--- Start ---

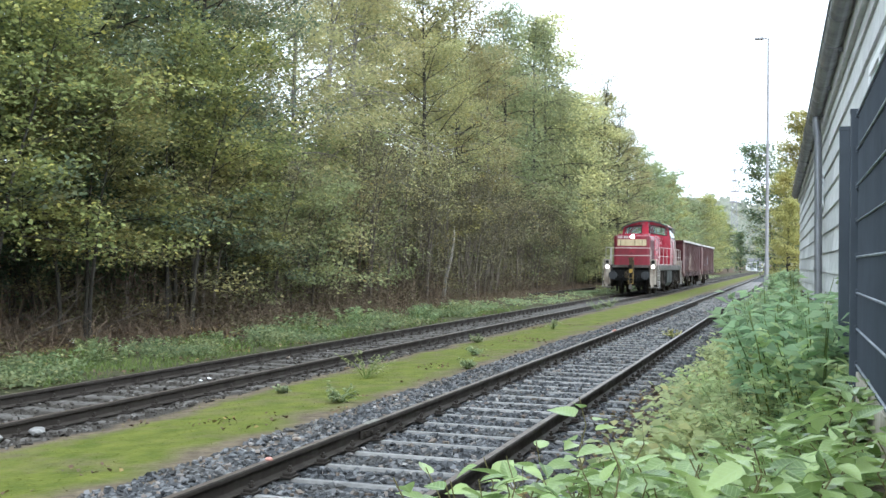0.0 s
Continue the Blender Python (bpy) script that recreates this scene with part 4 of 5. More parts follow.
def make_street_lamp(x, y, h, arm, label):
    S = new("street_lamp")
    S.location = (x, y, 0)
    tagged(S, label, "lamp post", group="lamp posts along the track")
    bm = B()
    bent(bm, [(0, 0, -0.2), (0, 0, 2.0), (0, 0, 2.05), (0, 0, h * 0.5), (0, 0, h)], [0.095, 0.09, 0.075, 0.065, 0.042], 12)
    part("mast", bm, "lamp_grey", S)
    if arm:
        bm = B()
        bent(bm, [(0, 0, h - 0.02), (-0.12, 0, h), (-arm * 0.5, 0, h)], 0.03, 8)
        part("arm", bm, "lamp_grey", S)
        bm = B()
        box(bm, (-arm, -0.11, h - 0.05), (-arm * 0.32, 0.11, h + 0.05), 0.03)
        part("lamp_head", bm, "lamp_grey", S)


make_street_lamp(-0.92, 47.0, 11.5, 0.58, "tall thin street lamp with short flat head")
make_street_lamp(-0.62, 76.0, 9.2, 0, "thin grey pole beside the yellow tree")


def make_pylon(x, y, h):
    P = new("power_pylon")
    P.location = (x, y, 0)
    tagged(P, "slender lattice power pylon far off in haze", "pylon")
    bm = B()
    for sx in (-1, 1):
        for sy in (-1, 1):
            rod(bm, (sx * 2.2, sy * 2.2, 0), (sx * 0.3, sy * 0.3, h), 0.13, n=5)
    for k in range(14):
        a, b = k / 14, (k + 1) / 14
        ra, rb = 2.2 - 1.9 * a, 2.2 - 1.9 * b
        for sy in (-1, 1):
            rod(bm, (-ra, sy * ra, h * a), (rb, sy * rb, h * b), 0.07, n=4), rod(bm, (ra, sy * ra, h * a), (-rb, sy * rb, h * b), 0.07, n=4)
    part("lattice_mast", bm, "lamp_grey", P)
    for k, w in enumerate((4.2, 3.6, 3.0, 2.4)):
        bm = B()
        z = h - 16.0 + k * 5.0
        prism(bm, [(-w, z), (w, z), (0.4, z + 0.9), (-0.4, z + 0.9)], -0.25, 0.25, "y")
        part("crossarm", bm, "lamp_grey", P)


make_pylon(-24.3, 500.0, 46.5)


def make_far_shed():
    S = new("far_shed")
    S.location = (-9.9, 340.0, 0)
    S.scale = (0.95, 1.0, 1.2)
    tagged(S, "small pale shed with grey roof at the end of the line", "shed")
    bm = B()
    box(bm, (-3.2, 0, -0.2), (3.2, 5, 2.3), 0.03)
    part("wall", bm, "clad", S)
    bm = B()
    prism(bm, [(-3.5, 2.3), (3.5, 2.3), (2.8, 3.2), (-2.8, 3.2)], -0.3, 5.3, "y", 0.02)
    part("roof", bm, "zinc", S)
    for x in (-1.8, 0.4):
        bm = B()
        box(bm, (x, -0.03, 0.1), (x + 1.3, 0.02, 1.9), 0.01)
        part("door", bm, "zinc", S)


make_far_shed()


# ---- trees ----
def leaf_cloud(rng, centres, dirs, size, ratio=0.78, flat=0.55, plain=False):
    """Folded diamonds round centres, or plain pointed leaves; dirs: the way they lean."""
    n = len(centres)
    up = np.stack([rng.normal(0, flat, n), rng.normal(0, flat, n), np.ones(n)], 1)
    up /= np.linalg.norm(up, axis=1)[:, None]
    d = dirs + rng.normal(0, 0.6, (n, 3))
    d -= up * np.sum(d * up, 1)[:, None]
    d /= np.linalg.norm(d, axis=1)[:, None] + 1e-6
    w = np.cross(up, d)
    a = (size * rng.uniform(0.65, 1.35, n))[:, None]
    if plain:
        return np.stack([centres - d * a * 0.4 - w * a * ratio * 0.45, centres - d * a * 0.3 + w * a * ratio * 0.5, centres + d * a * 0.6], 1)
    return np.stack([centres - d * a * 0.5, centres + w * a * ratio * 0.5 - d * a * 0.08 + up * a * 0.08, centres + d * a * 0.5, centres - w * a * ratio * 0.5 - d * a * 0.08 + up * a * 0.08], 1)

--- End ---

● What needs to be done
Copy all the lines of data exactly as they appear, dropping any images.

● The response
0.0 s
Continue the Blender Python (bpy) script that recreates this scene with part 4 of 5. More parts follow.
def make_street_lamp(x, y, h, arm, label):
    S = new("street_lamp")
    S.location = (x, y, 0)
    tagged(S, label, "lamp post", group="lamp posts along the track")
    bm = B()
    bent(bm, [(0, 0, -0.2), (0, 0, 2.0), (0, 0, 2.05), (0, 0, h * 0.5), (0, 0, h)], [0.095, 0.09, 0.075, 0.065, 0.042], 12)
    part("mast", bm, "lamp_grey", S)
    if arm:
        bm = B()
        bent(bm, [(0, 0, h - 0.02), (-0.12, 0, h), (-arm * 0.5, 0, h)], 0.03, 8)
        part("arm", bm, "lamp_grey", S)
        bm = B()
        box(bm, (-arm, -0.11, h - 0.05), (-arm * 0.32, 0.11, h + 0.05), 0.03)
        part("lamp_head", bm, "lamp_grey", S)


make_street_lamp(-0.92, 47.0, 11.5, 0.58, "tall thin street lamp with short flat head")
make_street_lamp(-0.62, 76.0, 9.2, 0, "thin grey pole beside the yellow tree")


def make_pylon(x, y, h):
    P = new("power_pylon")
    P.location = (x, y, 0)
    tagged(P, "slender lattice power pylon far off in haze", "pylon")
    bm = B()
    for sx in (-1, 1):
        for sy in (-1, 1):
            rod(bm, (sx * 2.2, sy * 2.2, 0), (sx * 0.3, sy * 0.3, h), 0.13, n=5)
    for k in range(14):
        a, b = k / 14, (k + 1) / 14
        ra, rb = 2.2 - 1.9 * a, 2.2 - 1.9 * b
        for sy in (-1, 1):
            rod(bm, (-ra, sy * ra, h * a), (rb, sy * rb, h * b), 0.07, n=4), rod(bm, (ra, sy * ra, h * a), (-rb, sy * rb, h * b), 0.07, n=4)
    part("lattice_mast", bm, "lamp_grey", P)
    for k, w in enumerate((4.2, 3.6, 3.0, 2.4)):
        bm = B()
        z = h - 16.0 + k * 5.0
        prism(bm, [(-w, z), (w, z), (0.4, z + 0.9), (-0.4, z + 0.9)], -0.25, 0.25, "y")
        part("crossarm", bm, "lamp_grey", P)


make_pylon(-24.3, 500.0, 46.5)


def make_far_shed():
    S = new("far_shed")
    S.location = (-9.9, 340.0, 0)
    S.scale = (0.95, 1.0, 1.2)
    tagged(S, "small pale shed with grey roof at the end of the line", "shed")
    bm = B()
    box(bm, (-3.2, 0, -0.2), (3.2, 5, 2.3), 0.03)
    part("wall", bm, "clad", S)
    bm = B()
    prism(bm, [(-3.5, 2.3), (3.5, 2.3), (2.8, 3.2), (-2.8, 3.2)], -0.3, 5.3, "y", 0.02)
    part("roof", bm, "zinc", S)
    for x in (-1.8, 0.4):
        bm = B()
        box(bm, (x, -0.03, 0.1), (x + 1.3, 0.02, 1.9), 0.01)
        part("door", bm, "zinc", S)


make_far_shed()


# ---- trees ----
def leaf_cloud(rng, centres, dirs, size, ratio=0.78, flat=0.55, plain=False):
    """Folded diamonds round centres, or plain pointed leaves; dirs: the way they lean."""
    n = len(centres)
    up = np.stack([rng.normal(0, flat, n), rng.normal(0, flat, n), np.ones(n)], 1)
    up /= np.linalg.norm(up, axis=1)[:, None]
    d = dirs + rng.normal(0, 0.6, (n, 3))
    d -= up * np.sum(d * up, 1)[:, None]
    d /= np.linalg.norm(d, axis=1)[:, None] + 1e-6
    w = np.cross(up, d)
    a = (size * rng.uniform(0.65, 1.35, n))[:, None]
    if plain:
        return np.stack([centres - d * a * 0.4 - w * a * ratio * 0.45, centres - d * a * 0.3 + w * a * ratio * 0.5, centres + d * a * 0.6], 1)
    return np.stack([centres - d * a * 0.5, centres + w * a * ratio * 0.5 - d * a * 0.08 + up * a * 0.08, centres + d * a * 0.5, centres - w * a * ratio * 0.5 - d * a * 0.08 + up * a * 0.08], 1)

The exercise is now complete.